**Rows:**
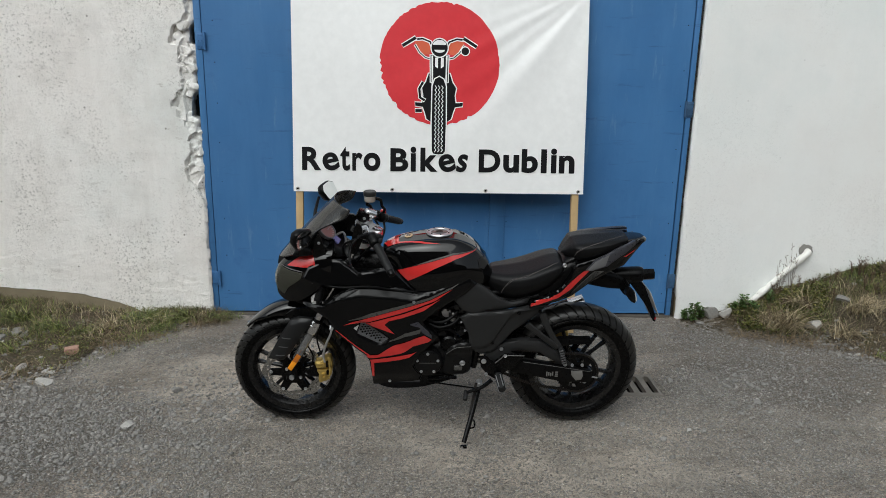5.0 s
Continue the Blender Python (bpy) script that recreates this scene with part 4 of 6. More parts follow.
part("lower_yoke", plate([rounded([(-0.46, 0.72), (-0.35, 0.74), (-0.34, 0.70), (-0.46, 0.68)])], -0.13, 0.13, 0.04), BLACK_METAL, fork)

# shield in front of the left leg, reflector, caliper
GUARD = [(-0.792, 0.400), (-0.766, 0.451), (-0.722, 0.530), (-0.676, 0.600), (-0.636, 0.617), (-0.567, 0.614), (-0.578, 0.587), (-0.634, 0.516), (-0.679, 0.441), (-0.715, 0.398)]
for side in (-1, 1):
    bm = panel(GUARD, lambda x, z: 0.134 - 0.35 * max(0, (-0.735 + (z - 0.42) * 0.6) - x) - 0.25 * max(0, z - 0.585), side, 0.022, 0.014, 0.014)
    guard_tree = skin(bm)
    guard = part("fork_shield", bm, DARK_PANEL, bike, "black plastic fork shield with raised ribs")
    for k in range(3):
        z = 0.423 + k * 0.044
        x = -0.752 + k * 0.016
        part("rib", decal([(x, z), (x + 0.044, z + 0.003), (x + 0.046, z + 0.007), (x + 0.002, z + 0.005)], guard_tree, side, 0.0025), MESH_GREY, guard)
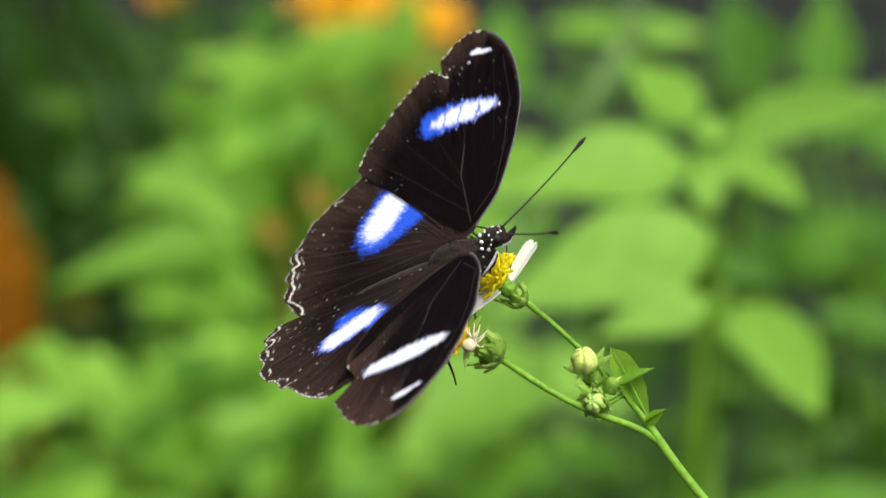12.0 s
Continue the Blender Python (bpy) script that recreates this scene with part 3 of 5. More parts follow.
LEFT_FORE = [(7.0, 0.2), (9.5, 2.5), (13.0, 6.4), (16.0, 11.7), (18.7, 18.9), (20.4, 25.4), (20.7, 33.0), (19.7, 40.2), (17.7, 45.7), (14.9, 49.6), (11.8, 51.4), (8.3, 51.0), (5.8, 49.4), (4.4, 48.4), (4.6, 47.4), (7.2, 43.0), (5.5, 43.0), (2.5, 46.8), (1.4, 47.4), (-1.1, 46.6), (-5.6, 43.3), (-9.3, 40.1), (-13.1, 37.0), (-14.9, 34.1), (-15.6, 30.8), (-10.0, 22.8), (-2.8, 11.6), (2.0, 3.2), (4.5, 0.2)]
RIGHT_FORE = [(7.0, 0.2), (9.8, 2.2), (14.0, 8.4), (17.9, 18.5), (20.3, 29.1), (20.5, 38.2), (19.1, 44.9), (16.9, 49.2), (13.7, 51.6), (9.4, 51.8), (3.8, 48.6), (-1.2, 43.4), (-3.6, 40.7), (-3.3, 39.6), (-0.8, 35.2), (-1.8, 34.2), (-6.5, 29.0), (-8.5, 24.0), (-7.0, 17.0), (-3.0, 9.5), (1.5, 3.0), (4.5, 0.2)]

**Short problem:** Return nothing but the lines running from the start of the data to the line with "0.04), BLACK_METAL, fork)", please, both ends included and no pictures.

**Solved exercise:**
5.0 s
Continue the Blender Python (bpy) script that recreates this scene with part 4 of 6. More parts follow.
part("lower_yoke", plate([rounded([(-0.46, 0.72), (-0.35, 0.74), (-0.34, 0.70), (-0.46, 0.68)])], -0.13, 0.13, 0.04), BLACK_METAL, fork)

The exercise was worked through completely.